Addressing other arguments raised by ESCOs on appeal, the Court found that ESCOs' procedural due process argument is moot and their remaining arguments lack merit.

The Court of Appeals directed that the Appellate Division's opinions should be modified consistent with the Court of Appeals's findings discussed above

The Court directed that the ESCO appellants shall pay the PSC's administrative costs related to the appeal.

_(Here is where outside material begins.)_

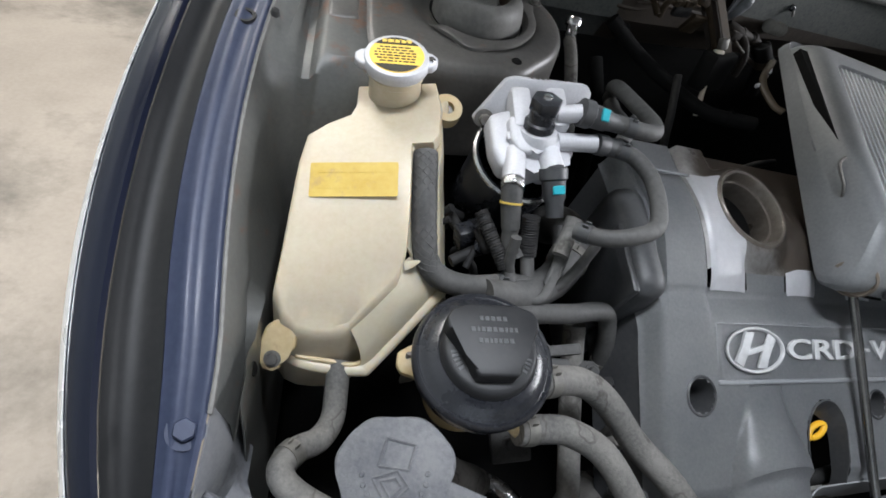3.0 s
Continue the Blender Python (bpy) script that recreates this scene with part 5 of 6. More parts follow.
def fuel_filter():
    f = thing("fuel_filter", "cast aluminium fuel filter head on a black canister", "fuel filter", (-0.08, 0.6, 0.8))
    m = frame_at((-0.075, 0.632, 1.015), (1, 0.01, 0.12), (0, 0.25, 1))
    plate = [(-0.066, -0.022), (-0.062, -0.030), (-0.048, -0.030), (-0.03, -0.012), (0.03, -0.008), (0.05, -0.020), (0.062, -0.016), (0.064, 0.008), (0.058, 0.016), (-0.022, 0.022), (-0.032, 0.02)]
    ml = m @ Matrix.Rotation(radians(90), 4, "X")
    part("flange", prism(ml, plate, -0.006, 0.006, 0.002), ALU, f, "sharp-edged aluminium mounting flange")
    for x, h in ((-0.054, -0.022), (0.053, -0.012)):
        bolt(f, ml @ pose(x, h, 0.006), 0.0065, 0.008)
    for k in range(4):
        part("stamp_bar", box(m @ pose(-0.004 + 0.006 * k, -0.0005, 0.0205), 0.004, 0.0065, 0.0006, 0.0002, 1), INK, f, "small stamped mark")
    # head: a lobed casting
    up = Vector((0.05, -0.42, 0.9)).normalized()
    hm = axis_frame((-0.083, 0.583, 0.972), up, (1, 0, 0))
    lobes = [(-0.046, 0.03), (-0.043, -0.012), (-0.034, -0.034), (-0.012, -0.036), (0.0, -0.026), (0.012, -0.036), (0.032, -0.03), (0.036, -0.014), (0.05, -0.006), (0.05, 0.02), (0.032, 0.036), (-0.02, 0.042)]
    part("head", prism(hm, lobes, -0.004, 0.022, 0.007, 3), ALU, f, "lobed cast aluminium head")
    part("head_boss", prism(hm, [(x * 0.62, y * 0.62 + 0.004) for x, y in lobes], 0.018, 0.032, 0.006, 3), ALU, f)
    part("web", box(frame_at((-0.093, 0.61, 1.0), (1, 0, 0.1), up), 0.022, 0.05, 0.045, 0.005, 2), ALU, f)
    part("web", box(frame_at((-0.055, 0.61, 1.005), (1, 0, 0.1), up), 0.022, 0.05, 0.045, 0.005, 2), ALU, f)
    part("logo_relief", box(hm @ pose(-0.024, 0.002, 0.0275, 0, -28, 0), 0.012, 0.01, 0.003, 0.001, 1), ALU, f)
    # primer bolt
    bm_ = axis_frame((-0.079, 0.580, 1.008), (-0.06, -0.06, 1))
    part("primer_boss", lathe(bm_, [(0.024, -0.03), (0.023, -0.008), (0.02, -0.001), (0, 0.0)], 30), ALU, f)
    pr = part("primer", lathe(bm_, [(0.0165, 0), (0.016, 0.007), (0.0135, 0.009), (0.0135, 0.021)], 30), BLACK, f, "black primer bolt")
    part("hex_head", prism(bm_, hexagon(0.0165), 0.02, 0.034, 0.002), BLACK, pr)
    part("screw", lathe(bm_, [(0.005, 0.034), (0.0045, 0.0365), (0, 0.037)], 14), STEEL, pr, "bright centre screw")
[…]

As noted above, the issue on appeal before the Court of Appeals was the narrow issue of PSC authority over ESCO rates. The substance of the original "reset" order itself, and its policy of prohibiting ESCO mass market service except for rates that do not exceed the default service rate, or for 30% renewable products, was not before the court. As previously reported, after a lower court vacated certain ordering clauses of such "reset" order on procedural (notice) grounds (while finding the PSC did have authority over ESCO rates), the PSC instituted the still-pending mass market review and evidentiary hearing process (see details here)

A spokesperson for the New York Public Service Commission stated concerning the court's decision: "We have known that the PSC has the authority to ensure that ESCOs benefit customers, not hurt them; and the court’s decision reaffirms that authority. Moving forward, the PSC will continue developing policies to ensure ESCOs provide benefits to New York customers."